# Your goal
Every entry needs to be printed exactly, please.

— Begin —

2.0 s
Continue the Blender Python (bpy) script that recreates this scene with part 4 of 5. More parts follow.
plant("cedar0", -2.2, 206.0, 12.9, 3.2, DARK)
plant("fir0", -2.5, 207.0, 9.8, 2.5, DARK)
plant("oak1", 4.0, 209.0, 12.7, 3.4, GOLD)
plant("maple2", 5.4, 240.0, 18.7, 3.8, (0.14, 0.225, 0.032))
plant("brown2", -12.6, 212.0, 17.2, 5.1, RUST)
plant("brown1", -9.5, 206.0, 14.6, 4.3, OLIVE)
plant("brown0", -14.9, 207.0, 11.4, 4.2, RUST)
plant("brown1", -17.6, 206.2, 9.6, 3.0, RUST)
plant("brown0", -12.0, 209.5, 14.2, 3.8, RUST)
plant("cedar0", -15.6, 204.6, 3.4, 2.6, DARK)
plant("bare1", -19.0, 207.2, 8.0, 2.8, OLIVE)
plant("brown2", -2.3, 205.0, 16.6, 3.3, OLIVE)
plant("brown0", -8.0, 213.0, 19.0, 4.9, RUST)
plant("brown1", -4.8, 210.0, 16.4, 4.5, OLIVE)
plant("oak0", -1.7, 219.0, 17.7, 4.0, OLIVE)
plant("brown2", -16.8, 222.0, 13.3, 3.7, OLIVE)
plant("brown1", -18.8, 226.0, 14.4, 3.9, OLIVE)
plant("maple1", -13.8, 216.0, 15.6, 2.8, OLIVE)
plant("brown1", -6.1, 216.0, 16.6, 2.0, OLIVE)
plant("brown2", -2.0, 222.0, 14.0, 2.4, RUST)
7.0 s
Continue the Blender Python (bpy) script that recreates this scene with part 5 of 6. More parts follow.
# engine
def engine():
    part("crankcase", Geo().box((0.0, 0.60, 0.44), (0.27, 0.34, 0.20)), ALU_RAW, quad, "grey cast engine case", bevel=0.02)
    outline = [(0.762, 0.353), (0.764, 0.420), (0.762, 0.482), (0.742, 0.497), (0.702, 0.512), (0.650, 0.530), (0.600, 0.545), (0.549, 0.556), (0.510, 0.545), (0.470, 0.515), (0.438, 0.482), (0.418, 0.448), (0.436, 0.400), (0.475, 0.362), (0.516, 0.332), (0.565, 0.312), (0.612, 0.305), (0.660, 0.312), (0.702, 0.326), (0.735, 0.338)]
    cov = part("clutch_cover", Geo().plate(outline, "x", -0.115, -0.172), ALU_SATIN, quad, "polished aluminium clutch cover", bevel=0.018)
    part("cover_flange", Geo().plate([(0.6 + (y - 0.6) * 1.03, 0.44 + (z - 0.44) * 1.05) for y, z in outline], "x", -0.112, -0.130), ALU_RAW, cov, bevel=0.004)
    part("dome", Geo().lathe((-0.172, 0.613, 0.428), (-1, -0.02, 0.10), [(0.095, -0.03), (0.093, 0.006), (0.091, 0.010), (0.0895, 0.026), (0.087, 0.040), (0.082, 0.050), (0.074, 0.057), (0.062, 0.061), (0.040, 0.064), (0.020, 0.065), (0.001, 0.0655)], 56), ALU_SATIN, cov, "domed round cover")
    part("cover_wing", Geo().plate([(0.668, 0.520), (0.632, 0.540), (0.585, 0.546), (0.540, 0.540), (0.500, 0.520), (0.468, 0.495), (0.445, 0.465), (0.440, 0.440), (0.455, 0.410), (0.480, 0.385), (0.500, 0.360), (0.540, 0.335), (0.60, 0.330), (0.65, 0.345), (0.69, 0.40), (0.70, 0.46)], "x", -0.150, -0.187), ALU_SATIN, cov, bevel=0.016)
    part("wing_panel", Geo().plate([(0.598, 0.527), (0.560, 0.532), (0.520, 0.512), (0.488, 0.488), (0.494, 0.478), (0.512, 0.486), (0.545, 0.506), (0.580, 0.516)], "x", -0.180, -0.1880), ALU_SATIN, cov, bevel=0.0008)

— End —

# Task response
2.0 s
Continue the Blender Python (bpy) script that recreates this scene with part 4 of 5. More parts follow.
plant("cedar0", -2.2, 206.0, 12.9, 3.2, DARK)
plant("fir0", -2.5, 207.0, 9.8, 2.5, DARK)
plant("oak1", 4.0, 209.0, 12.7, 3.4, GOLD)
plant("maple2", 5.4, 240.0, 18.7, 3.8, (0.14, 0.225, 0.032))
plant("brown2", -12.6, 212.0, 17.2, 5.1, RUST)
plant("brown1", -9.5, 206.0, 14.6, 4.3, OLIVE)
plant("brown0", -14.9, 207.0, 11.4, 4.2, RUST)
plant("brown1", -17.6, 206.2, 9.6, 3.0, RUST)
plant("brown0", -12.0, 209.5, 14.2, 3.8, RUST)
plant("cedar0", -15.6, 204.6, 3.4, 2.6, DARK)
plant("bare1", -19.0, 207.2, 8.0, 2.8, OLIVE)
plant("brown2", -2.3, 205.0, 16.6, 3.3, OLIVE)
plant("brown0", -8.0, 213.0, 19.0, 4.9, RUST)
plant("brown1", -4.8, 210.0, 16.4, 4.5, OLIVE)
plant("oak0", -1.7, 219.0, 17.7, 4.0, OLIVE)
plant("brown2", -16.8, 222.0, 13.3, 3.7, OLIVE)
plant("brown1", -18.8, 226.0, 14.4, 3.9, OLIVE)
plant("maple1", -13.8, 216.0, 15.6, 2.8, OLIVE)
plant("brown1", -6.1, 216.0, 16.6, 2.0, OLIVE)
plant("brown2", -2.0, 222.0, 14.0, 2.4, RUST)
7.0 s
Continue the Blender Python (bpy) script that recreates this scene with part 5 of 6. More parts follow.
# engine
def engine():
    part("crankcase", Geo().box((0.0, 0.60, 0.44), (0.27, 0.34, 0.20)), ALU_RAW, quad, "grey cast engine case", bevel=0.02)
    outline = [(0.762, 0.353), (0.764, 0.420), (0.762, 0.482), (0.742, 0.497), (0.702, 0.512), (0.650, 0.530), (0.600, 0.545), (0.549, 0.556), (0.510, 0.545), (0.470, 0.515), (0.438, 0.482), (0.418, 0.448), (0.436, 0.400), (0.475, 0.362), (0.516, 0.332), (0.565, 0.312), (0.612, 0.305), (0.660, 0.312), (0.702, 0.326), (0.735, 0.338)]
    cov = part("clutch_cover", Geo().plate(outline, "x", -0.115, -0.172), ALU_SATIN, quad, "polished aluminium clutch cover", bevel=0.018)
    part("cover_flange", Geo().plate([(0.6 + (y - 0.6) * 1.03, 0.44 + (z - 0.44) * 1.05) for y, z in outline], "x", -0.112, -0.130), ALU_RAW, cov, bevel=0.004)
    part("dome", Geo().lathe((-0.172, 0.613, 0.428), (-1, -0.02, 0.10), [(0.095, -0.03), (0.093, 0.006), (0.091, 0.010), (0.0895, 0.026), (0.087, 0.040), (0.082, 0.050), (0.074, 0.057), (0.062, 0.061), (0.040, 0.064), (0.020, 0.065), (0.001, 0.0655)], 56), ALU_SATIN, cov, "domed round cover")
    part("cover_wing", Geo().plate([(0.668, 0.520), (0.632, 0.540), (0.585, 0.546), (0.540, 0.540), (0.500, 0.520), (0.468, 0.495), (0.445, 0.465), (0.440, 0.440), (0.455, 0.410), (0.480, 0.385), (0.500, 0.360), (0.540, 0.335), (0.60, 0.330), (0.65, 0.345), (0.69, 0.40), (0.70, 0.46)], "x", -0.150, -0.187), ALU_SATIN, cov, bevel=0.016)
    part("wing_panel", Geo().plate([(0.598, 0.527), (0.560, 0.532), (0.520, 0.512), (0.488, 0.488), (0.494, 0.478), (0.512, 0.486), (0.545, 0.506), (0.580, 0.516)], "x", -0.180, -0.1880), ALU_SATIN, cov, bevel=0.0008)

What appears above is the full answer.